Publicis Groupe CEO for South Asia, Anupriya Acharya said ecommerce is the fastest-growing segment for the company as the number of shoppers increases and consumer spending on e-commerce grows.Acharya said that the D2C Toolkit Advantage report has been launched since commerce has become one of the most important agendas for clients.
“A lot of our clients are seeking our expertise for their D2C strategy. Many of our clients have traditional infrastructure. They have moved to marketplaces, and now they want to move into D2C,” she added.
D2C is gaining prominence as an ecommerce channel with 43% of e-commerce funding in 2022 going to these businesses, overtaking marketplaces as the most funded e-commerce sub-sector.
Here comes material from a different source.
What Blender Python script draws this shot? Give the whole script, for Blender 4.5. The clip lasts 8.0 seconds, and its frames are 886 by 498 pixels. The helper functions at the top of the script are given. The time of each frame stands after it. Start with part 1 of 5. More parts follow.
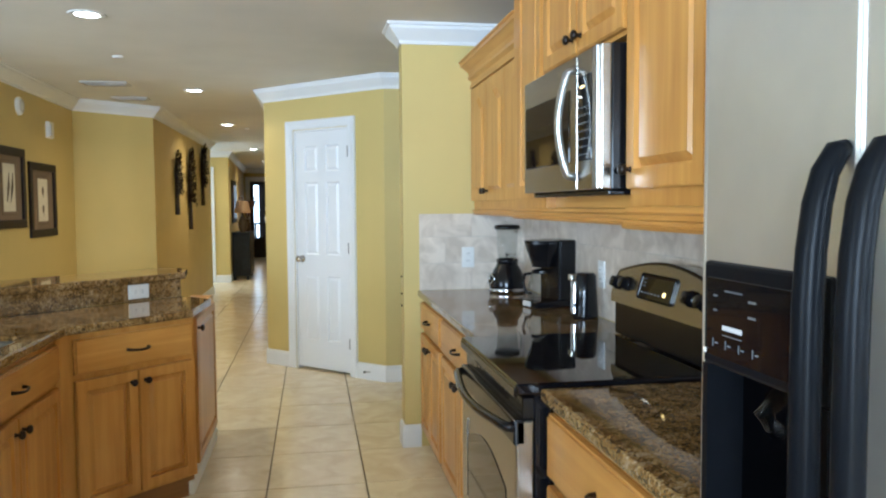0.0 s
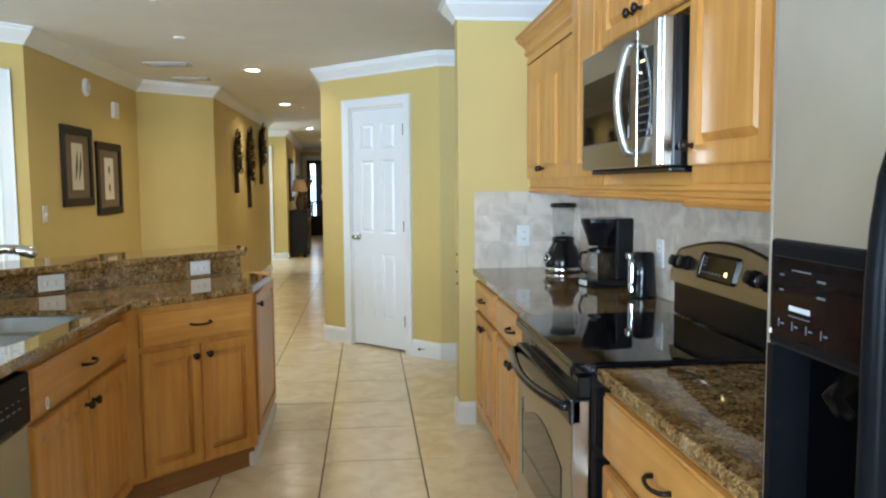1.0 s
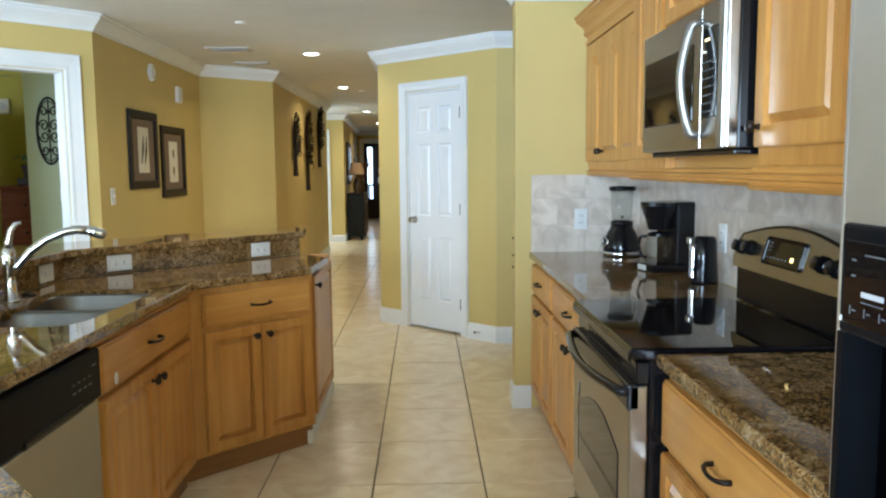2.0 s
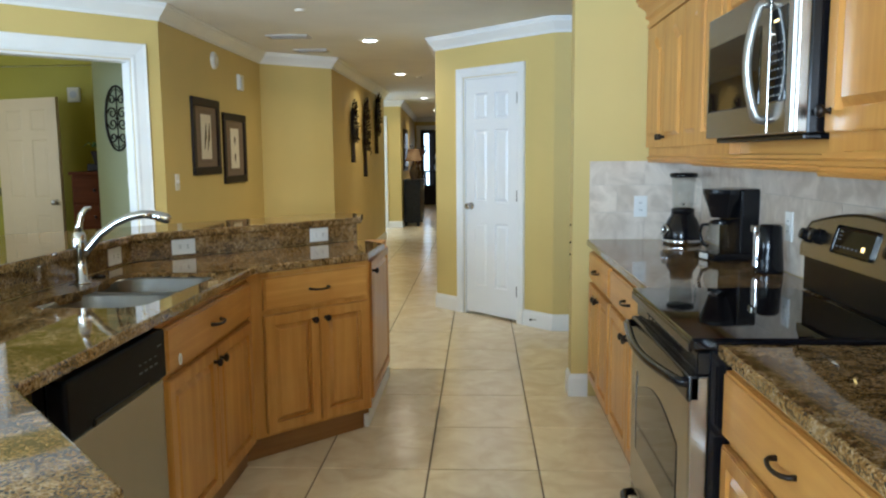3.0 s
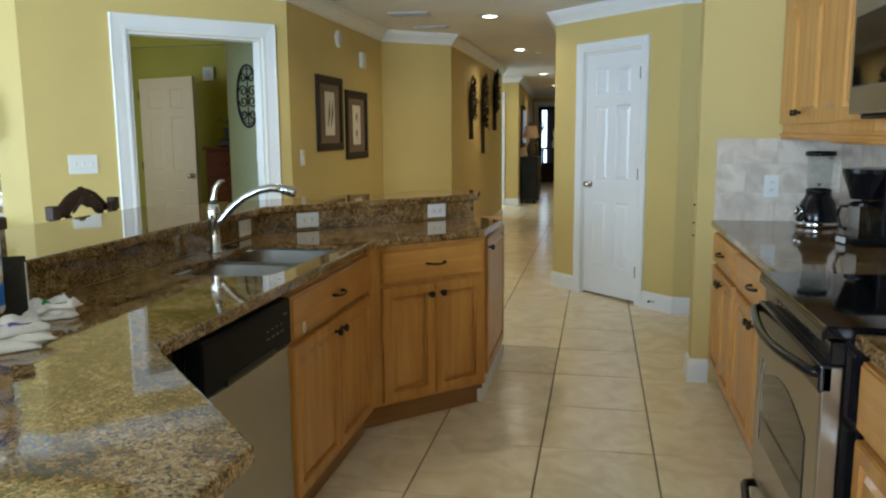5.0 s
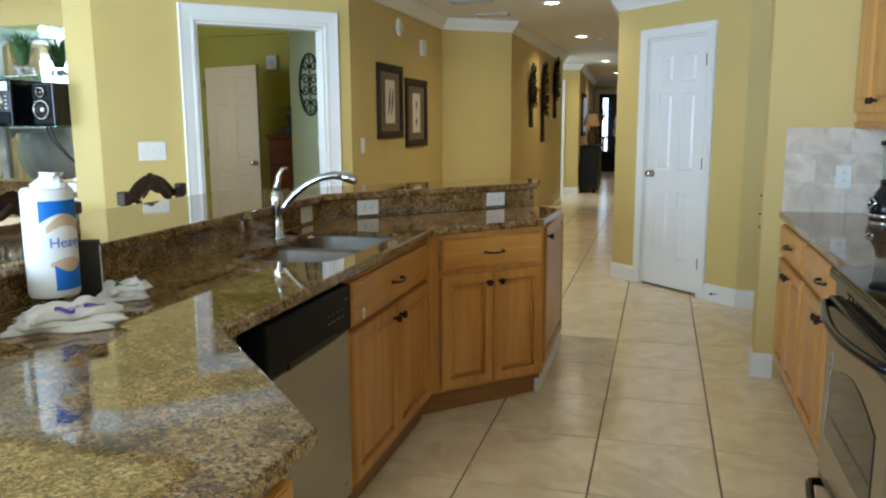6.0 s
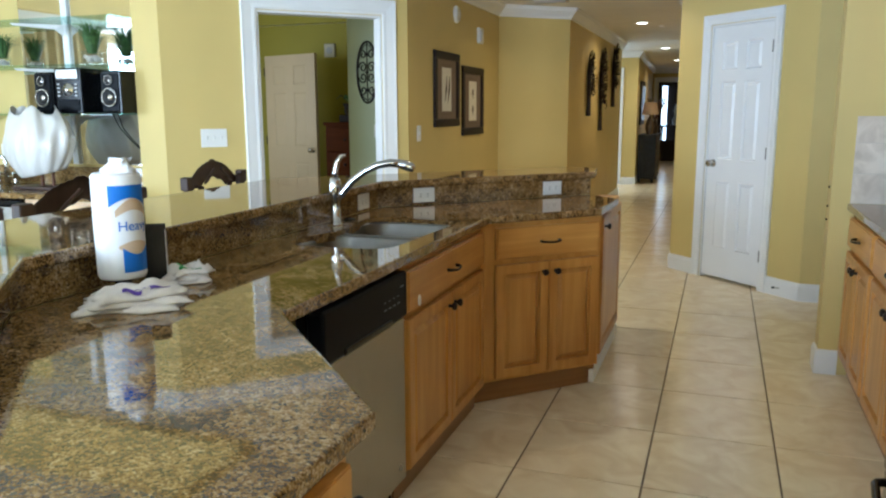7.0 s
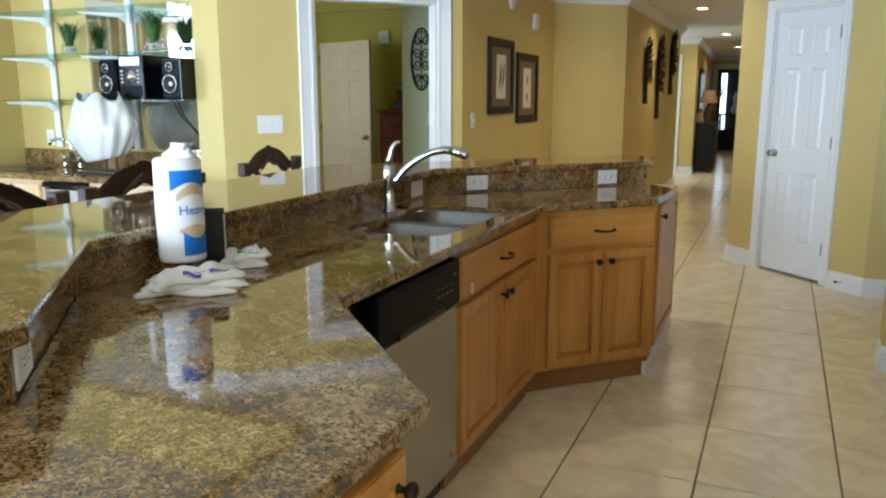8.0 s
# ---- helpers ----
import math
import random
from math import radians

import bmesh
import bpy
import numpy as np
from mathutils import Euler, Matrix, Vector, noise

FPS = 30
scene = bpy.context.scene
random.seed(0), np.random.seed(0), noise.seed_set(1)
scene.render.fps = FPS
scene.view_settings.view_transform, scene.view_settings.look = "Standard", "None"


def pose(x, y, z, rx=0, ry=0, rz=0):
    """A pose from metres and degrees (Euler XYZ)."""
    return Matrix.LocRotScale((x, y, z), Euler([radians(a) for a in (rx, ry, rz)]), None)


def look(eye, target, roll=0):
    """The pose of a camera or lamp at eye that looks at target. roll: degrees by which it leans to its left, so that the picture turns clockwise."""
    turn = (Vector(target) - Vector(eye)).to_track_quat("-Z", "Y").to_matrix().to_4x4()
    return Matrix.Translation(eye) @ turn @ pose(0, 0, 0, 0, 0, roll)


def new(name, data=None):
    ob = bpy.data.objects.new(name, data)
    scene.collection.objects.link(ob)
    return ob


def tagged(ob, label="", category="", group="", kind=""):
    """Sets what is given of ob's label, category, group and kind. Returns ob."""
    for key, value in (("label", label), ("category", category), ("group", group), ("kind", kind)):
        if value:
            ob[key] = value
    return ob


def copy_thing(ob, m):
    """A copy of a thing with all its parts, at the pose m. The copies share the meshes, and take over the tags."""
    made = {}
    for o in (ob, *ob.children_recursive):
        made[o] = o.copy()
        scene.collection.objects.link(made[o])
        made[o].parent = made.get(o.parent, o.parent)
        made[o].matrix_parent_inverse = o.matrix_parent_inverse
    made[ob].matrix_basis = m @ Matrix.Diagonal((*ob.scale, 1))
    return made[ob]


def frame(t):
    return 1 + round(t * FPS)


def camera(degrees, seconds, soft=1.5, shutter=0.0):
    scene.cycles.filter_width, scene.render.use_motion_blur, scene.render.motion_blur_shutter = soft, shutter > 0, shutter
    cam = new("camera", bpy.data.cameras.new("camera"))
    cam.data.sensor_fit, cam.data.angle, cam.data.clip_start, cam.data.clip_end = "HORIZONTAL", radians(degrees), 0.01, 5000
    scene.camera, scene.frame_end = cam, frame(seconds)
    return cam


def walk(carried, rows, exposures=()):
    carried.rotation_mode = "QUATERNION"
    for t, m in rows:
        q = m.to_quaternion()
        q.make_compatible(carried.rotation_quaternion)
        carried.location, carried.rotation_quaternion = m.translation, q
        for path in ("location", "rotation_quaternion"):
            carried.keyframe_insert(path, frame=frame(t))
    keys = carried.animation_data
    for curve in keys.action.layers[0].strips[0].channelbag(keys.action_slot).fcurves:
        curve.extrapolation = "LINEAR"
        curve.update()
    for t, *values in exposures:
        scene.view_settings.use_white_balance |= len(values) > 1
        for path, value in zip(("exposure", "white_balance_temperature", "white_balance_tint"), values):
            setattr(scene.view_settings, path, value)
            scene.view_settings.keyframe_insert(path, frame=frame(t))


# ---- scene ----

Performics India CEO Lalatendu Das said very few companies have cracked the code to run a profitable D2C business due to high customer acquisition costs, unclear return on investment, and operational complexity.“Our survey shows that nearly 80% of D2C businesses are yet to attain profitability. About 12% of them are profitable, 63% are not profitable at all, and 25% said the D2C business is part of a bigger ecosystem, therefore they don’t measure profitability,” he noted.
Das mentioned that profitable D2C ventures are doing four things right.
“If these four things are done right, you are looking at an operating profit of roughly 8%,” he said.
This includes investing in consumer insights and using them in multiple ways to drive sales, collecting first-party data to understand consumers better, driving brand affinity, and driving product innovation based on consumer insights.